La historia de Andrés supone una advertencia, un ejemplo admonitorio de los peligros que puede encerrar una vida palaciega de privilegios y autoindulgencia. Con fama de maleducado y de tratar con desprecio al personal a su cargo, el expríncipe ha resultado ser lo contrario de lo que monarquía británica quiere traslada al público: que es una institución al servicio del país, y no al revés, un axioma que Andrés se ha saltado desde la cuna, lo que, en última instancia, ha provocado su caída.
Su afición por las mujeres y el lujo marcaron pronto su imagen. De él dijo Carlos III que era el que en la familia tenía “la apariencia de Robert Redford”. Ya en los años setenta, la prensa lo apodó Randy Andy (Andy el libidinoso o cachondo), tras ser pillado en el alojamiento femenino del internado escocés de Gordonstoun, donde estudió. Se le han atribuido incontables romances, con nombres conocidos e incluso simultáneamente, aunque varias mujeres han hablado con la prensa sobre sus modales groseros y una conducta infantil.
Otro de sus sobrenombres es Air Miles Andy (Andrés Millas Aéreas), por un excesivo uso de helicópteros y aviones privados para sus traslados. La Oficina Nacional de Auditoría (el regulador independiente de gasto) condenó los más de 4.000 euros que costó un desplazamiento en helicóptero de apenas 80 kilómetros para una comida con dignatarios árabes. En 2011 y 2012, su factura de viajes rozó el medio millón, pese a que en 2011 había renunciado a ser enviado comercial del Reino Unido, precisamente por la controversia incipiente ante su cercanía a Epstein, quien ya había sido condenado por delitos sexuales contra una menor.
Las amistades peligrosas son su gran mancha, desde oligarcas a supuestos espías, tanto que la inteligencia británica llegó a considerarlo una amenaza para la seguridad nacional. La debilidad por la riqueza y su dudoso juicio lo han puesto en situaciones comprometidas: almuerzos organizados en Buckingham para personajes cuestionables, como el multimillonario yerno del polémico expresidente tunecino Zine el Abidine Ben Ali; o el collar valorado en 25.000 euros que aceptó de un traficante de armas libio para su hija mayor, Beatriz, la misma cuya fiesta por su 18 cumpleaños contó como invitados con Epstein, su cómplice Ghislaine Maxwell, condenada a 25 años de prisión, o el magnate cinematográfico Harvey Weinstein, sentenciado a 23 años por delitos de agresión sexual.

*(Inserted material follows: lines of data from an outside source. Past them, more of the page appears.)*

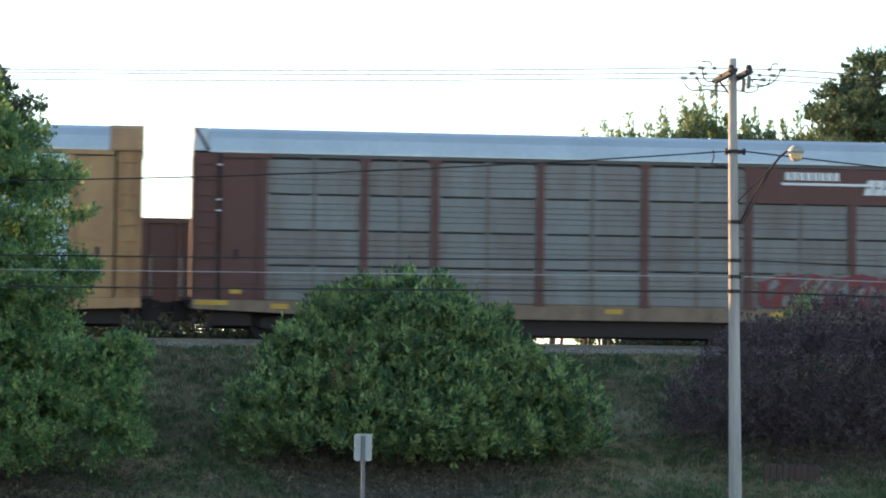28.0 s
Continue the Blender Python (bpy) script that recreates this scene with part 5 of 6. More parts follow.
    outline_tag(c, -h + 0.6, -h + 1.3, 3.35, 3.6, "g_brown", 83, -1.545)
    outline_tag(c, -h + 0.8, -h + 1.7, 3.08, 3.3, "g_grey", 183, -1.545)
    part("graffiti", Shape().along_y(blob(-h + 1.5, 2.55, 0.55, 0.16, 14, random.Random(8)), -1.53, -1.526), MAT["g_sage"], c, "faint pale green spray")
    outline_tag(c, -h + 4.2, -h + 6.2, 1.6, 2.1, "g_grey", 84, -1.545)
    c, h = units[11, "a"]
    wild_piece(c, h - 9.0, h - 1.9, 0.75, 2.35, ["g_violet", "g_black", "g_violet", "g_plum", "g_black"], 16, grain=0.34)
    rnd = random.Random(161)
    s = Shape()
    for q in range(26):
        x = h - 8.9 + 6.4 * q / 25 + rnd.uniform(-0.1, 0.1)
        z, up, w = rnd.uniform(1.5, 2.0), rnd.uniform(0.45, 0.85), rnd.uniform(0.10, 0.2)
        s.face([(x - w, -1.66 - 0.001 * q, z), (x + w, -1.66 - 0.001 * q, z), (x - 0.55 * up + 0.03, -1.66 - 0.001 * q, z + up), (x - 0.55 * up - 0.03, -1.66 - 0.001 * q, z + up * 0.96)], q % 2)
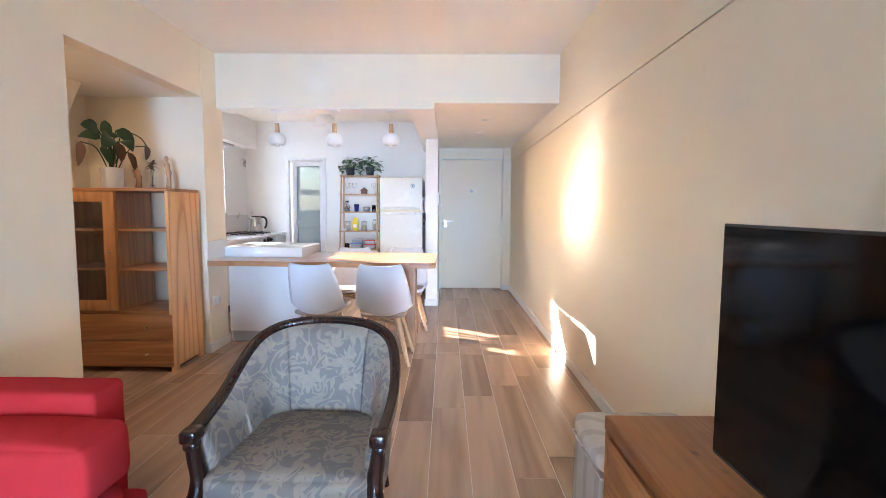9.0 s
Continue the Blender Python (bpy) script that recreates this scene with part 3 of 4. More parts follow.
def armchair():
    a = thing("armchair", pose(-0.147, 2.955, 0, 0, 0, -1.5), "carved dark wood armchair upholstered in grey floral damask", "armchair")
    a.scale = (0.95, 1, 1)
    rail = smooth_path([(-0.335, 0.0, 0.515), (-0.342, 0.10, 0.525), (-0.345, 0.24, 0.555), (-0.335, 0.38, 0.63), (-0.30, 0.49, 0.705), (-0.22, 0.555, 0.748),
                        (-0.10, 0.585, 0.766), (0.0, 0.592, 0.769), (0.10, 0.585, 0.766), (0.22, 0.555, 0.748), (0.30, 0.49, 0.705), (0.335, 0.38, 0.63),
                        (0.345, 0.24, 0.555), (0.342, 0.10, 0.525), (0.335, 0.0, 0.515)], 6)
    # moulded rail: a rounded section swept along the arms and back
    bm = bmesh.new()
    rings = []
    for i, p in enumerate(rail):
        d = (rail[min(i + 1, len(rail) - 1)] - rail[max(i - 1, 0)]).normalized()
        out = Vector((p.x, p.y - 0.2, 0)).normalized()
        out = (out - d * out.dot(d)).normalized()
        up = out.cross(d)
        up = up if up.z > 0 else -up
        sec = [(0.026, -0.018), (0.028, 0.003), (0.020, 0.017), (0.007, 0.013), (-0.004, 0.017), (-0.015, 0.010), (-0.017, -0.013), (0.0, -0.022)]
        rings.append([bm.verts.new(p + out * u + up * w) for u, w in sec])
    for r0, r1 in zip(rings, rings[1:]):
        for k in range(8):
            bm.faces.new((r0[k], r0[(k + 1) % 8], r1[(k + 1) % 8], r1[k]))
    bm.faces.new(rings[0])
    bm.faces.new(rings[-1])
    bmesh.ops.recalc_face_normals(bm, faces=bm.faces)
    part("carved_rail", bm, M_DARKWOOD, a, "polished dark carved rail", "all")

    def panel(lo, hi):
        """Padded lining between the rail and the seat."""
        bm = bmesh.new()
        pts = [p for p in rail[lo:hi + 1]]
        rows = []
        n = len(pts) - 1
        for i, p in enumerate(pts):
            row = []
            inw = Vector((-p.x, 0.18 - p.y, 0)).normalized()
            for k in range(9):
                f = k / 8
                q = Vector((p.x * (1 - 0.14 * f), p.y - 0.045 * f * (p.y > 0.3), p.z - 0.012 + (0.235 - p.z) * f))
                swell = 0.038 * math.sin(math.pi * min(1, max(0, f))) ** 0.6 * math.sin(math.pi * (0.06 + 0.88 * i / n)) ** 0.5
                row.append(q + inw * (0.024 + swell * (1.0 if lo == 31 else 1.35)))
            outer = [Vector((p.x * (1 - 0.10 * k / 8), p.y - 0.03 * k / 8 * (p.y > 0.3), p.z - 0.012 + (0.235 - p.z) * k / 8)) - inw * 0.012 for k in range(8, -1, -1)]
            rows.append([bm.verts.new(v) for v in row + outer])
        m = len(rows[0])
        for r0, r1 in zip(rows, rows[1:]):
            for k in range(m):
                bm.faces.new((r0[k], r0[(k + 1) % m], r1[(k + 1) % m], r1[k]))
        bm.faces.new(rows[0])
        bm.faces.new(rows[-1])
        bmesh.ops.recalc_face_normals(bm, faces=bm.faces)
        return bm

    part("side_panel", panel(1, 31), M_DAMASK, a, "", "all")
    part("back_panel", panel(31, 53), M_DAMASK, a, "", "all")
    part("side_panel", panel(53, 83), M_DAMASK, a, "", "all")
    part("seat_cushion", soft_block(-0.288, 0.288, -0.05, 0.50, 0.268, 0.382, 0.026, 0.026, 0.006, 20, 1), M_DAMASK, a, "", "all")
    part("seat_base", soft_block(-0.30, 0.30, -0.014, 0.52, 0.183, 0.275, 0.02, 0.0, 0.002, 10), M_DAMASK, a, "", "all")
    # serpentine front rail
    bm = bmesh.new()
    rows = []
    for i in range(33):
        u = -1 + 2 * i / 32
        x = 0.325 * u
        drop = 0.010 * (1 - u * u)
        zb = 0.152 - drop - 0.012 * u ** 8
        y = -0.022 - 0.012 * (1 - u * u)
        rows.append([bm.verts.new((x, y, zb)), bm.verts.new((x, y - 0.006, zb + 0.012)), bm.verts.new((x, y, 0.196 - drop)), bm.verts.new((x, y + 0.035, 0.196 - drop)), bm.verts.new((x, y + 0.035, zb))])
    for r0, r1 in zip(rows, rows[1:]):
        for k in range(5):
            bm.faces.new((r0[k], r0[(k + 1) % 5], r1[(k + 1) % 5], r1[k]))
    bm.faces.new(rows[0])
    bm.faces.new(rows[-1])
    bmesh.ops.recalc_face_normals(bm, faces=bm.faces)
    part("front_rail", bm, M_DARKWOOD, a, "", "all")
    for s in (-1, 1):
        part("arm_scroll", join(boxes((s * 0.335 - 0.03, s * 0.335 + 0.03, -0.045, 0.03, 0.488, 0.535), bevel=0.012),
                                boxes((s * 0.335 - 0.022, s * 0.335 + 0.022, -0.035, 0.02, 0.462, 0.49), bevel=0.008)), M_DARKWOOD, a)
        post = smooth_path([(s * 0.335, -0.008, 0.475), (s * 0.328, -0.004, 0.42), (s * 0.318, -0.002, 0.36), (s * 0.322, -0.012, 0.30), (s * 0.335, -0.022, 0.262), (s * 0.332, -0.016, 0.235)], 5)
        part("arm_post", tube(post, 0.025, 12, 0.036), M_DARKWOOD, a, "", "all")
        leg = smooth_path([(s * 0.332, -0.016, 0.245), (s * 0.338, -0.026, 0.19), (s * 0.332, -0.022, 0.12), (s * 0.32, -0.012, 0.05), (s * 0.325, -0.02, 0.0)], 5)
        part("leg", tube(leg, 0.039, 12, 0.018), M_DARKWOOD, a, "", "all")
        back = smooth_path([(s * 0.25, 0.50, 0.26), (s * 0.255, 0.52, 0.15), (s * 0.265, 0.57, 0.0)], 5)
        part("leg", tube(back, 0.026, 10, 0.018), M_DARKWOOD, a, "", "all")
    return a


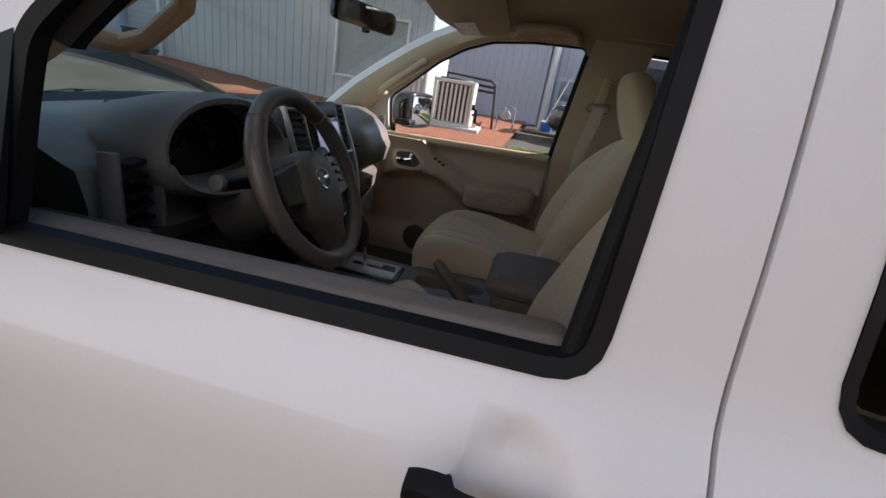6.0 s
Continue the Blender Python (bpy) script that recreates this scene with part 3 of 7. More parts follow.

Con los privilegios de la monarquía, menos deberes que su hermano mayor y su perpetuo lamento de no tener suficiente dinero, Andrés siempre ha sido también un blanco fácil. En 2024, trascendieron sus lazos con Yang Tengbo, un supuesto espía chino que logró colarse en los círculos más exclusivos de la alta sociedad británica, y el mes pasado, se conocieron las tres reuniones que, como mínimo, mantuvo entre 2018 y 2019, una de ellas en Buckingham, con Cai Qi, un alto cargo de China actualmente en el centro de la polémica por una supuesta trama espía con ramificaciones que llegan hasta el Gobierno.